第四巻 自然万象

自然が、世界を支配している。自然の掟という言葉があるが、道理という支配律と同等である。生きとし生けるものを動かしている、自然の道理について、自然の支配力について、自らの体験と日々の発見に基づいて語る。 

運命と自然

2019.07.31
第四巻 自然万象

私の父親は、義弘という名で、父親を6歳で亡くした。母子家庭で、貧しい農家の三男坊だから、学歴もなく、苦労と無理を重ねて生きた、難しい人物だった。47歳の時に、職場で転落死して一生を終えた。命綱が切れたのだという。

その年、私は13歳で、爾来、「運命」ということを深く考えることになった。

後年、仕事でご一緒した10年ほど年長の人物は、私の死んだ父親と印象が似ていて、これからどうやって年齢を重ねて行くのだろうかと、はたから見ていても不安をぬぐえない印象があった。名前が義弘で、6歳で父親を亡くしたという。長くお付き合いすることはなかったが、その人物はのちに、ビルの屋上から飛び降り自殺した。享年47歳であった。

名前、父親を亡くした年齢、享年、死に方、これらが一致する。そして、私に縁がある。類は友を呼ぶとも少し違うかもしれないが、不思議な符合だ。

 

「運命を信じている」と言う人がいる。人は、人の考えだけで生きているのではなくて、人の力を超えた、不思議な力に動かされていることを信じる、というほどの意味だろう。
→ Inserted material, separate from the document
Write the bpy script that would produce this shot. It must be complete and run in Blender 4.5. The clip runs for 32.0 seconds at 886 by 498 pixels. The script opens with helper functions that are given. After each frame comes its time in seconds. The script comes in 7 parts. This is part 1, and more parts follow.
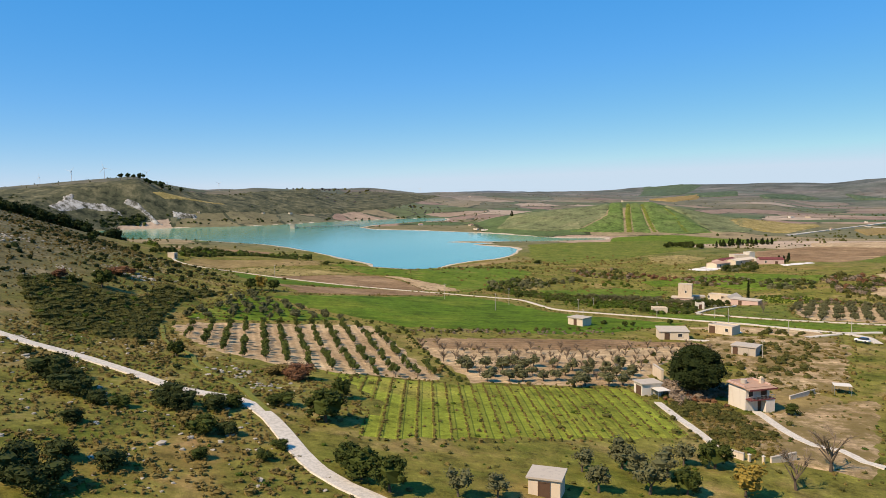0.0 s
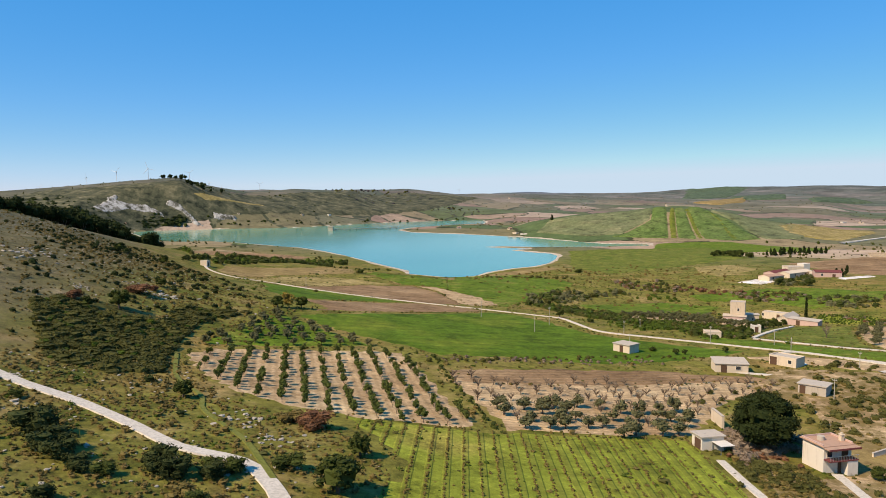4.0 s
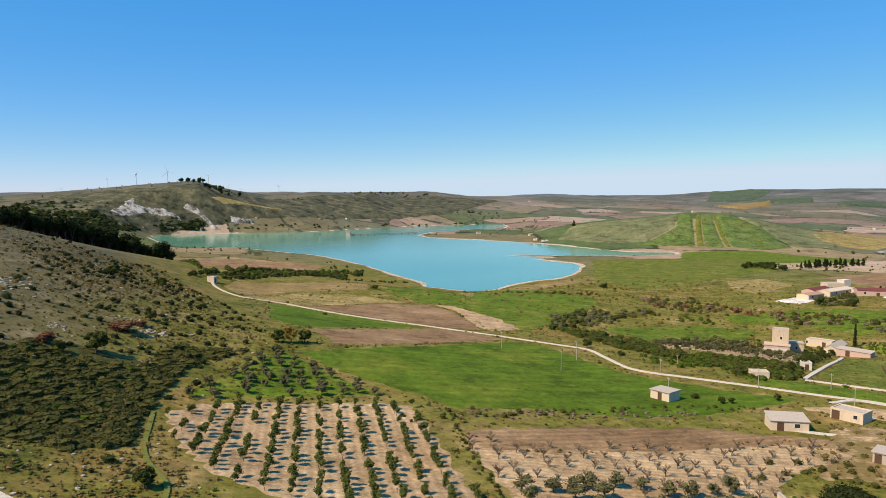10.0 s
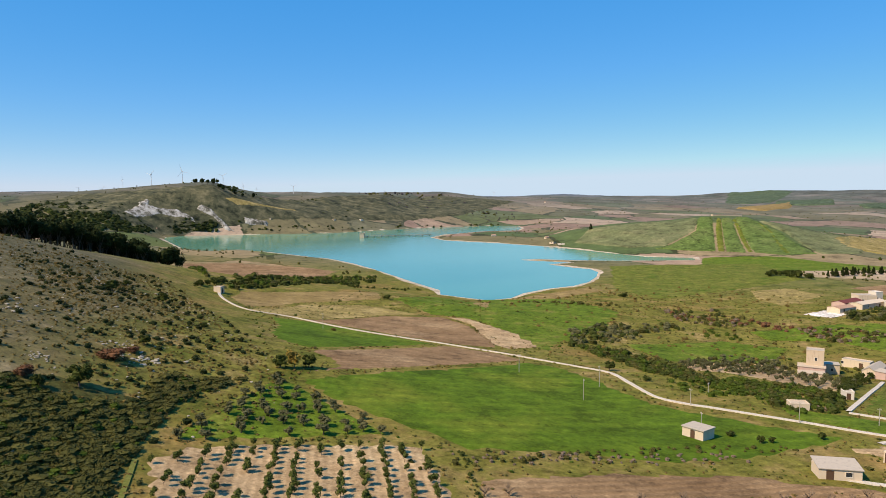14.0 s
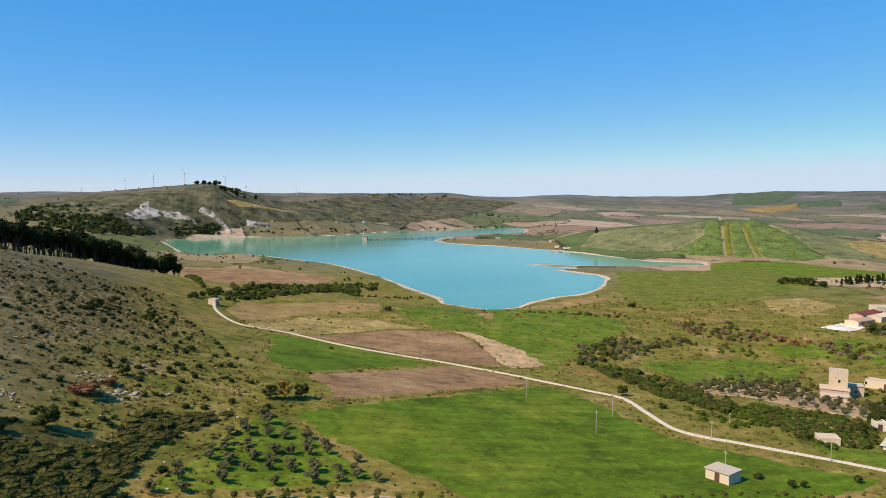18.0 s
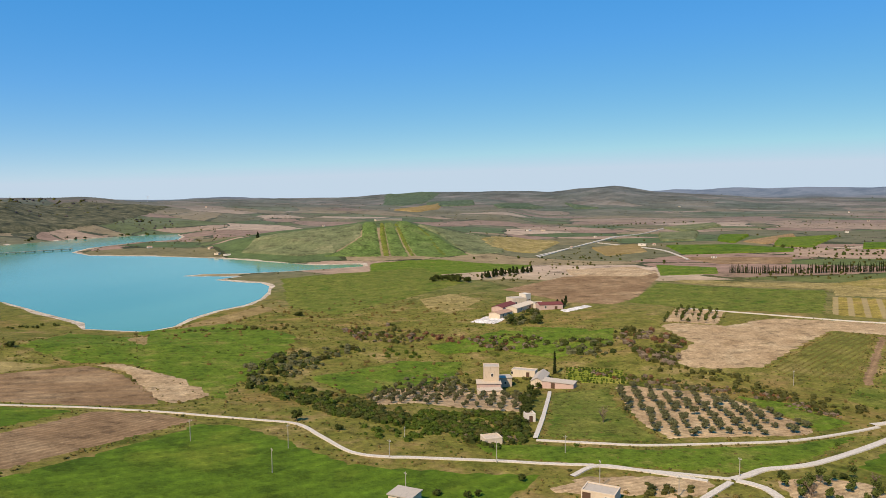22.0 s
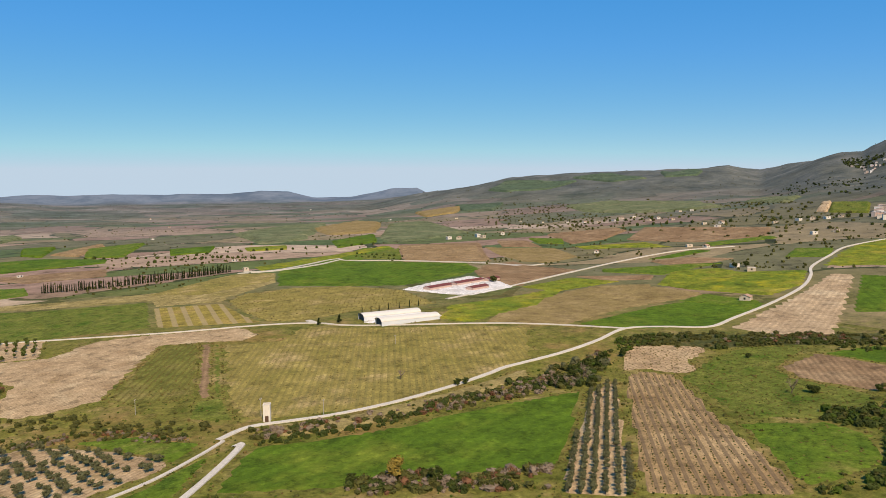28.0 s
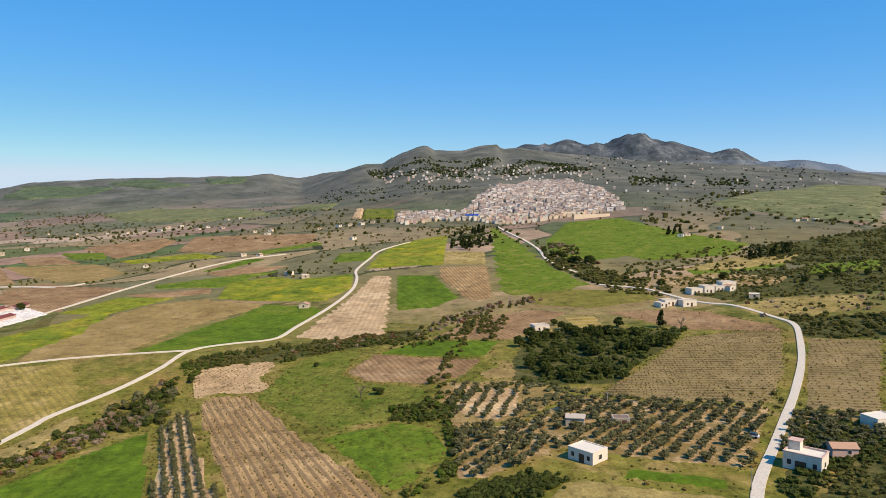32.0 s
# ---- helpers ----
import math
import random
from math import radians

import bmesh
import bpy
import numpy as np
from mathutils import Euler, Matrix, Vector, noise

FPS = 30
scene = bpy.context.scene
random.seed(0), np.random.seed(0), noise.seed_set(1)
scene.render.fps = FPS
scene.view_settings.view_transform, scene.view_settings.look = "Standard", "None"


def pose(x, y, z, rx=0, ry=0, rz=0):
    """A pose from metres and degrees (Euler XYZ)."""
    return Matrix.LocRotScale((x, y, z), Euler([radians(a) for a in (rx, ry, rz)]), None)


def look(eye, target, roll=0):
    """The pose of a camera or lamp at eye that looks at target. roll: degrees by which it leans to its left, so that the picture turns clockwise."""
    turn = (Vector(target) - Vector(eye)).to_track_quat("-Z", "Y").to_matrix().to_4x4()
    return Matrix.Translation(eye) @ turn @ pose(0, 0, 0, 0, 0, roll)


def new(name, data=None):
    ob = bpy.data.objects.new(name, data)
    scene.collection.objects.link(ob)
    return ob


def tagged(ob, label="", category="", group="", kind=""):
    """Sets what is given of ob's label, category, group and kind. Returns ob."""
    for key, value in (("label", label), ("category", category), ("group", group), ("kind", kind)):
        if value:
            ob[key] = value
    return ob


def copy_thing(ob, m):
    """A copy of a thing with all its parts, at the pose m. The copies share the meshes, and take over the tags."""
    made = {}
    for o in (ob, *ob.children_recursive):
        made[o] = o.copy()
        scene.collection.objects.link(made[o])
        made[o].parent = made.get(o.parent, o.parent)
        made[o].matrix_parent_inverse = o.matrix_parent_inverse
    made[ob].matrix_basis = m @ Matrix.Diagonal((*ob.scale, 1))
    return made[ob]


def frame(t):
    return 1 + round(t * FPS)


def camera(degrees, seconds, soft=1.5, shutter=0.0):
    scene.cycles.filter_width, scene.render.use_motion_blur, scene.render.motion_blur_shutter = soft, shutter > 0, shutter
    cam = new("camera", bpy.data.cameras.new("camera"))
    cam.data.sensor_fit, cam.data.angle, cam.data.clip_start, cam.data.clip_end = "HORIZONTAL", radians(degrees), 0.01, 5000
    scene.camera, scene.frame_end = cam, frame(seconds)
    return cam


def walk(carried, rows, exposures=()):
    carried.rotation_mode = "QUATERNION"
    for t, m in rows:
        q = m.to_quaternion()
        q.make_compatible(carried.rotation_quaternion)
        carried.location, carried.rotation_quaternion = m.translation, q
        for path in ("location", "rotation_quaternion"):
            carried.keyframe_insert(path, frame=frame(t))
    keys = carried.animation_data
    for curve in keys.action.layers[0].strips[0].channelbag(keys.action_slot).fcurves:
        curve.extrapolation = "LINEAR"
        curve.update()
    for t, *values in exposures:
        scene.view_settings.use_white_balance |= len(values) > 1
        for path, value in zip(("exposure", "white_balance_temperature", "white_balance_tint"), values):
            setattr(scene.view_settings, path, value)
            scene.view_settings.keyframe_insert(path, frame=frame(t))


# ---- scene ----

運の良し悪しというが、命に係わるほどの運を、命を運ぶと書いて運命という。信じると信じないとにかかわらず、運命は、向こうから襲い掛かってくる。

 

人は、運命の手のうちに生きている。

その運命を動かしているのは、自然の力だ。

人は、その自然の力の理を知りたいと願う。

自然の理とは、自然が、この宇宙で、何をしようとしているのか・・・

 

自然生態学を通して、人が学んだことは、身の回りの緑の自然は、ブルドーザー1台あれば一瞬のうちに破壊し尽くすことができるけれど、自然の力は常に動いていて、数百年後には自然林が復活する、つまり、完璧な自然が再生するということだ。

畑に作物が育つのも、海で魚が採れるのも、この自然の力があるからだ。悪も、狂気も、長い時間のなかで淘汰される、それも、同じ自然の力のなせる業だ。そして、その自然の力が、命を運んでいる、つまり、運命を支配している。

小林秀雄が言う「無私の精神」、「頭の中の龍を殺せ」、禅の言う「無」・・・人は、狂った自我を正して、自然な人柄の成就を求めてきた。

自然は、人の運命を支配して、自然を成就しようとしている。人の心、つまり、人の考え方の中にある、悪や狂気を淘汰し、瑕疵を修正して、自然な状態を実現しようとしている。それが、一人一人に結果として運命の形で現れる。その理が、「道理」ということだろう。

道理を悟り、道理に従う・・私たちがすべき努力は、日々、道理を悟る心がけを怠らぬこと。

自然が人に求めているのは、この一点に尽きるのではないか。